Künstler ist geduldig

Gestern besuchten mich die Informanten H. und D. (genannt „die Marder“, weil sie tagein tagaus damit beschäftigt sind, günstige Materialquellen aufzutun und die Fundstücke in ihrem riesigen Lager unter zu bringen). Sie fläzten auf der Freilandcouch, beäugten den Garten. Hühner gackerten, ich stieg von der Leiter, wo ich in vier Metern Höhe damit beschäftigt war, die obere Strebe des zweiten Fensters im Beton zu verankern. „Warum nimmst du kein Doppelglas?“ fragten sie. „Ich habe keins.“ erwiderte ich. „Unten in der Mühlstraße steht ein großer Container mit alten Fenstern. Kannst ja mal vorbei schaun, vielleicht schenken sie dir etwas.“

Die Aussicht auf Doppeglas brachte meine Augen zum Glänzen. Ich stellte mir schweres, kantiges Zeug vor, welches genau die Größe hat für die Fensterlöcher, die ich generiere.

Also runter in die Stadt, wo die Arbeiter sich im Tausch gegen das Versprechen, Glas raus, Kiste Bier rein, kooperativ zeigten. Wie ein Wackeldackel beäugte der Vorarbeiter die leicht gekleideten Damen in der Fußgängerzone: „O leck was  do Fotze rumlaafe,“ gestand er in bestem Saarpfälzisch. Der Pakt war geschlossen. Beim Beladen des Anhängers querte der Marder D. Wir hielten ein Schwätzchen, „na hat doch geklappt,“ sagte er stieren Blickes auf ein nahestehendes Cabrio, in dem eine blendend aussehende Mittvierzigerin saß. „Ich darf gar nicht hinschauen,“ sagte er, „die macht mich verrückt.“

Da wunderte ich mich über die Vielfalt der Frühlingsgefühle der Männer dieser Stadt.

Bar jeglichen Testosterons lud ich weiter. Vielleicht war es die nüchterne Erkenntnis, dass eine wartende Frau in einem Cabrio ungefähr so weit weg ist, wie ein Komet im Weltall und die Bekundung, O leck, was für Weiber hier herumlaufen, nur eine Art Männlichkeitsritual ist.

Das Format der Fenster läuft leider aus dem Takt. QQlka hatte versucht, das Glas vom Rahmen zu trennen und eines der Fenster beschädigt.
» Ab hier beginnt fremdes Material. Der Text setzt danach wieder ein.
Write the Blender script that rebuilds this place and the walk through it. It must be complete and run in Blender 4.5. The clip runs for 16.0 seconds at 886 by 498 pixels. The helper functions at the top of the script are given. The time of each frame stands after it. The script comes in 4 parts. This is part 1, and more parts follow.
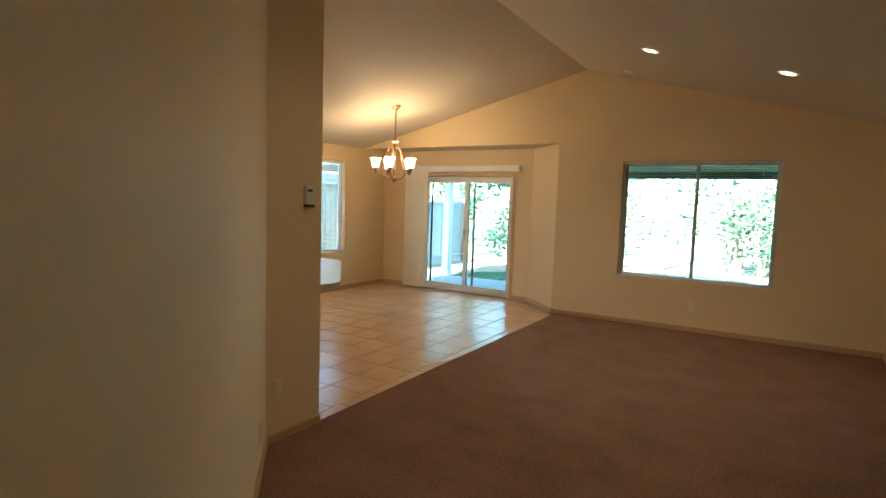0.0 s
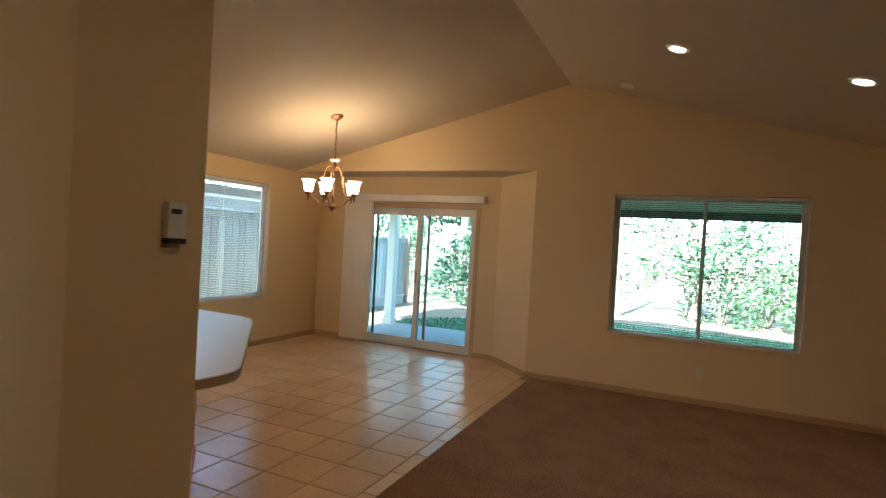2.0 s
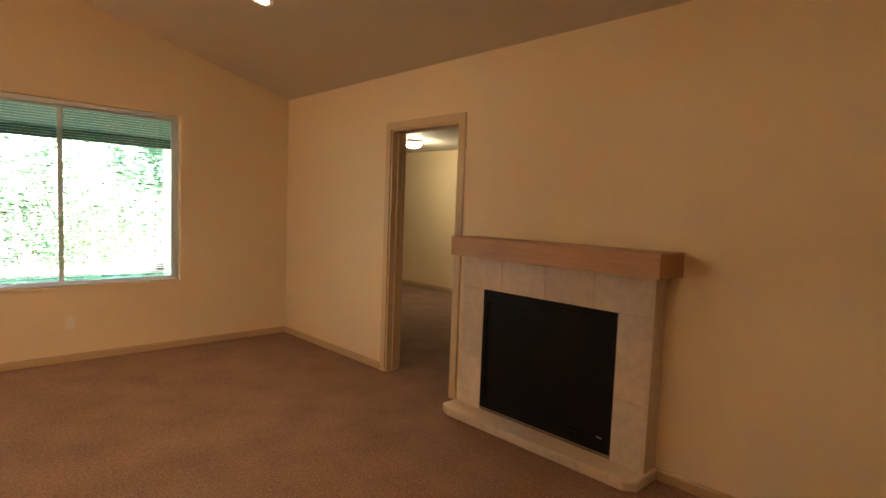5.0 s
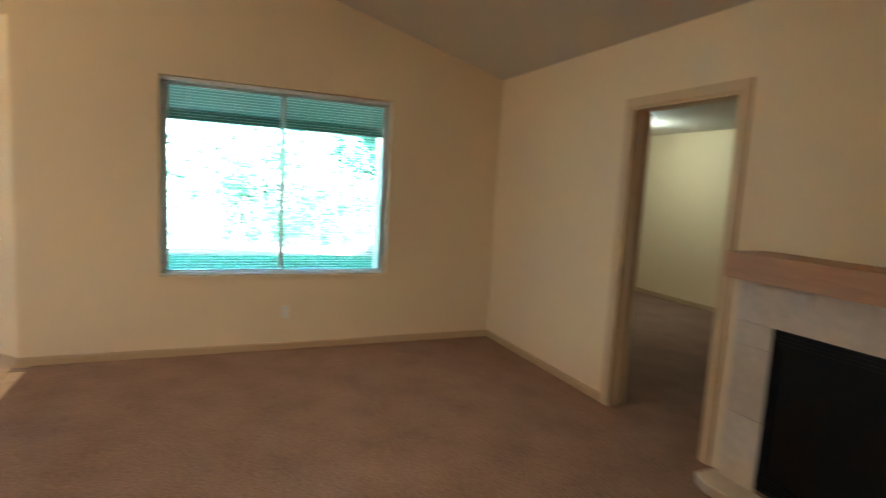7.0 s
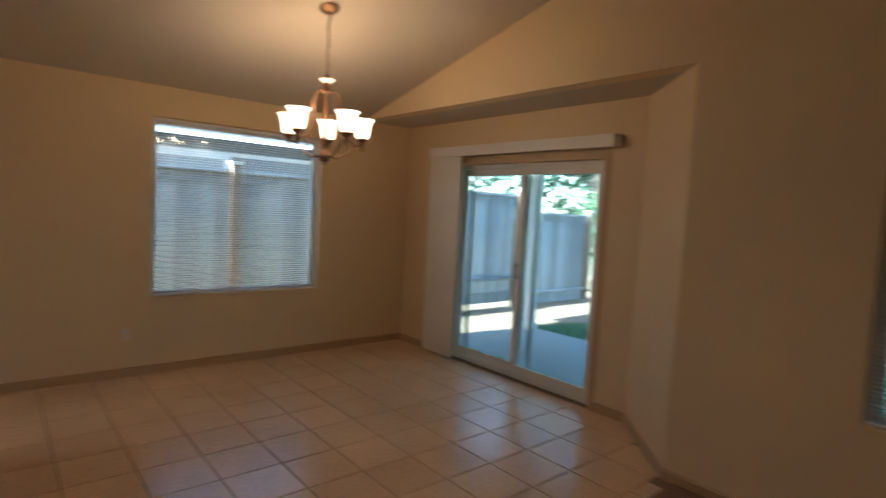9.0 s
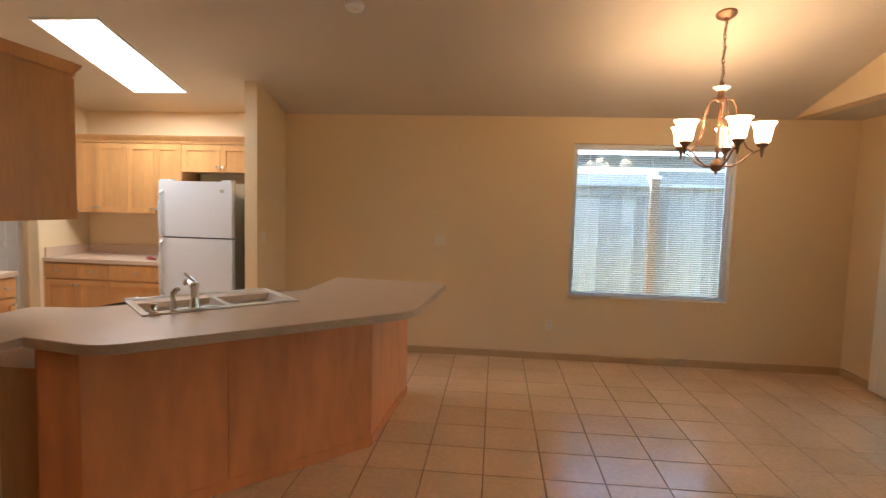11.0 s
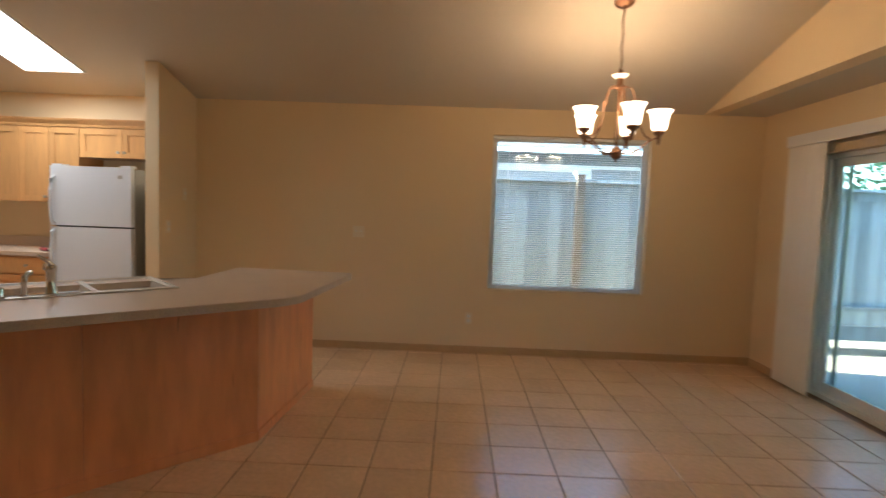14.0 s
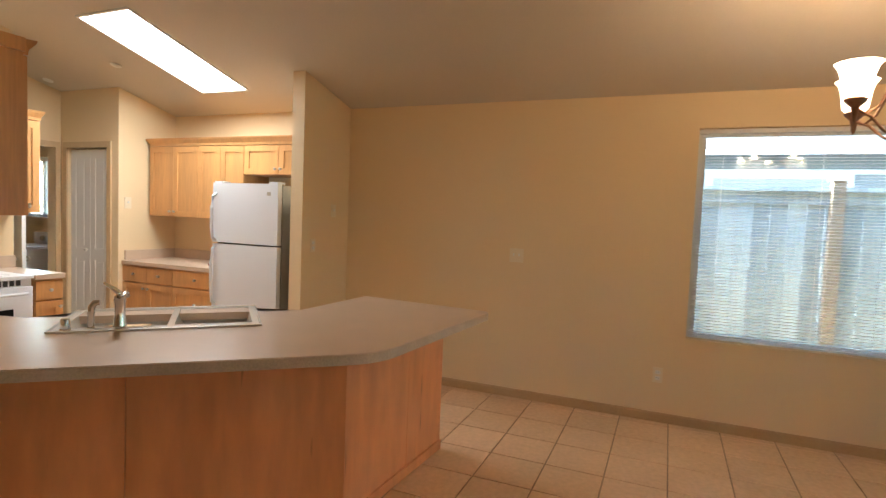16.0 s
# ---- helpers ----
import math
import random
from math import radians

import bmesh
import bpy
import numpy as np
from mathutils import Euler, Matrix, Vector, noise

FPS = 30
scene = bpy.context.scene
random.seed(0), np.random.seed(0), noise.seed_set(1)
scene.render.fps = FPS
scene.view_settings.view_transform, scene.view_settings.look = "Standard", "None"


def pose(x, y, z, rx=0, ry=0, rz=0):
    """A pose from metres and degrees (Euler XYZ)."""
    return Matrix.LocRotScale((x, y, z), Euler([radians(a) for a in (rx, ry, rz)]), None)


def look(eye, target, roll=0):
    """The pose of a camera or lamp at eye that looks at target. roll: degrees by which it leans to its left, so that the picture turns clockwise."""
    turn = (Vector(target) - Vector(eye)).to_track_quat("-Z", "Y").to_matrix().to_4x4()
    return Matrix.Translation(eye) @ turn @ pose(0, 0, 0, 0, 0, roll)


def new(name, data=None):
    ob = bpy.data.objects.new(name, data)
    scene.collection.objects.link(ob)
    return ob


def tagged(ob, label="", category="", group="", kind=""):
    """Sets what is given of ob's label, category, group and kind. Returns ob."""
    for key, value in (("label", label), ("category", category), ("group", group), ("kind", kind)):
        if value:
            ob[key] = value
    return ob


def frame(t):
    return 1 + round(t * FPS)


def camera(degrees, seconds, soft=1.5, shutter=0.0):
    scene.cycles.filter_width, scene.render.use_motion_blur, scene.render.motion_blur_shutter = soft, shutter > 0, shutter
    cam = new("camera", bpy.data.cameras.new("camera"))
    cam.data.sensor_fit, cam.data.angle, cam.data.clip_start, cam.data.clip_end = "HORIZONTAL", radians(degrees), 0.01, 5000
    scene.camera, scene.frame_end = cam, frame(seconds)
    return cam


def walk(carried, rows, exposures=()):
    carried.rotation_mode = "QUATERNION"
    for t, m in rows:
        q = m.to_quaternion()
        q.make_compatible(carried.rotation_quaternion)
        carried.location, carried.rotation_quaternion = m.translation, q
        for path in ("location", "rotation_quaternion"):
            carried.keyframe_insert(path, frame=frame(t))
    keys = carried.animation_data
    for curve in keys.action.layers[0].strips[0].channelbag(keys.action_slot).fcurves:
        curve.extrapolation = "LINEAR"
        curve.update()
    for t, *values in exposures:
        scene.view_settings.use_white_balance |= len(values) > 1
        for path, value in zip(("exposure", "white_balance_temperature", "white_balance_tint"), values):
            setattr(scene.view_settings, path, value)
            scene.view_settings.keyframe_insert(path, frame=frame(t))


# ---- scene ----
cam = camera(78.9, 16.0, soft=1.3, shutter=0.5)
PATH = [
    (0, (-1.127, -7.437, 1.551), (-2.166, -5.737, 1.378), 1.9),
    (0.5, (-1.316, -7.067, 1.522), (-2.277, -5.318, 1.391), 2.8),
    (1, (-1.596, -6.761, 1.519), (-2.471, -4.965, 1.429), 3.3),
    (1.5, (-1.849, -6.505, 1.548), (-2.685, -4.69, 1.486), 3.6),
    (2, (-2.115, -6.186, 1.551), (-2.947, -4.368, 1.521), 3.3),
    (2.5, (-2.362, -5.851, 1.544), (-2.998, -3.955, 1.515), 3.3),
    (3, (-2.527, -5.551, 1.505), (-2.712, -3.56, 1.478), 3.4),
    (3.5, (-2.55, -5.282, 1.468), (-2.187, -3.316, 1.451), 2.8),
    (4, (-2.81, -5.39, 1.46), (-1.85, -3.635, 1.425), 2.8),
    (4.2, (-2.803, -5.38, 1.4), (-1.66, -3.74, 1.369), 3.0),
    (6.3, (-2.715, -5.119, 1.461), (-1.268, -3.76, 1.215), 2.8),
    (6.5, (-2.617, -4.958, 1.489), (-1.342, -3.438, 1.238), 2.2),
    (7, (-2.543, -4.613, 1.454), (-1.747, -2.792, 1.226), 3.2),
    (7.5, (-2.349, -4.245, 1.49), (-2.13, -2.267, 1.291), 4.1),
    (8, (-2.105, -3.615, 1.575), (-2.542, -1.674, 1.371), 3.4),
    (8.5, (-2.27, -3.317, 1.519), (-3.288, -1.605, 1.339), 3.1),
    (9, (-2.31, -3.067, 1.531), (-3.833, -1.779, 1.387), 3.1),
    (9.5, (-2.342, -2.871, 1.5), (-4.182, -2.11, 1.316), 2.5),
    (10, (-2.172, -2.935, 1.552), (-4.135, -2.608, 1.35), 2.0),
    (10.2, (-2.094, -2.905, 1.546), (-4.078, -2.723, 1.366), 1.4),
    (12.3, (-1.768, -2.531, 1.52), (-3.724, -2.903, 1.336), 2.8),
    (12.5, (-1.801, -2.463, 1.484), (-3.785, -2.66, 1.317), 3.2),
    (13, (-1.63, -2.28, 1.54), (-3.614, -2.123, 1.35), 3.2),
    (13.5, (-1.65, -2.22, 1.54), (-3.633, -2.062, 1.34), 2.5),
    (14, (-2.005, -2.374, 1.428), (-3.999, -2.414, 1.284), 2.1),
    (14.5, (-2.281, -2.4, 1.387), (-4.261, -2.669, 1.297), 2.1),
    (15, (-2.623, -2.416, 1.393), (-4.565, -2.885, 1.315), 2.2),
    (15.5, (-2.824, -2.311, 1.433), (-4.723, -2.932, 1.346), 2.4),
    (16, (-3.043, -2.184, 1.478), (-4.885, -2.954, 1.358), 2.3),
]
EXPOSURES = [(0.0, 4.45, 6300, 5), (1.5, 4.1, 6400, 9), (2.5, 3.6, 6500, 13), (3.5, 3.4, 7500, 21), (4.2, 4.05, 8900, 30),
             (6.3, 5.9, 5300, 0), (7.0, 5.0, 5250, 0), (7.6, 4.3, 5500, 4), (8.2, 3.6, 5600, 7), (9.0, 3.15, 6200, 17), (9.6, 3.5, 6400, 19),
             (10.2, 3.85, 6600, 19), (12.3, 4.35, 6300, 15), (13.0, 4.05, 5700, 8), (13.5, 3.85, 5700, 9), (14.0, 3.75, 6300, 15), (14.5, 4.15, 6600, 16), (16.0, 4.3, 6500, 15)]
walk(cam, [(t, look(eye, target, roll)) for t, eye, target, roll in PATH], EXPOSURES)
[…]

Man kann die Dinger also nicht in die selbst gebauten Designerrahmen einkleben. Ich kann sie fürs Atelier nicht benutzen. Trotzdem 20 Quadratmeter auf den Hänger geknallt, schließlich hat mein Vater eine unverglaste Halle (bei der es nicht so sehr aufs Design ankommt).

Fazit: Glas verzeiht keinen Fehler, Holz auch nicht. Papier ist geduldig. Silikon, sagt man, sei es auch.

Und der Künstler erst recht.

3 Antworten auf „Künstler ist geduldig“

  1. ein gelungener tag, würde ich sagen! wenn solch volksnahe beobachtungen und schöne formulierungen wie „bar jeglichen Testostorons“ und „Die Aussicht auf Doppeglas brachte meine Augen zum Glänzen“ dabei herausspringen….das bestechende fazit nich zu vergessen!

    lieben gruß aufs geduldige gehöft
    die freihändige (bar jeglichen silikons)

  2. die feinsinniche mimose, die wo ich bin, hat leicht bis mittelscharf verschrocke dies test. worte gelesen. so eener schreckt jo vor nix zurück, muss`n tolles ES gewesen sein im cabrio. grins.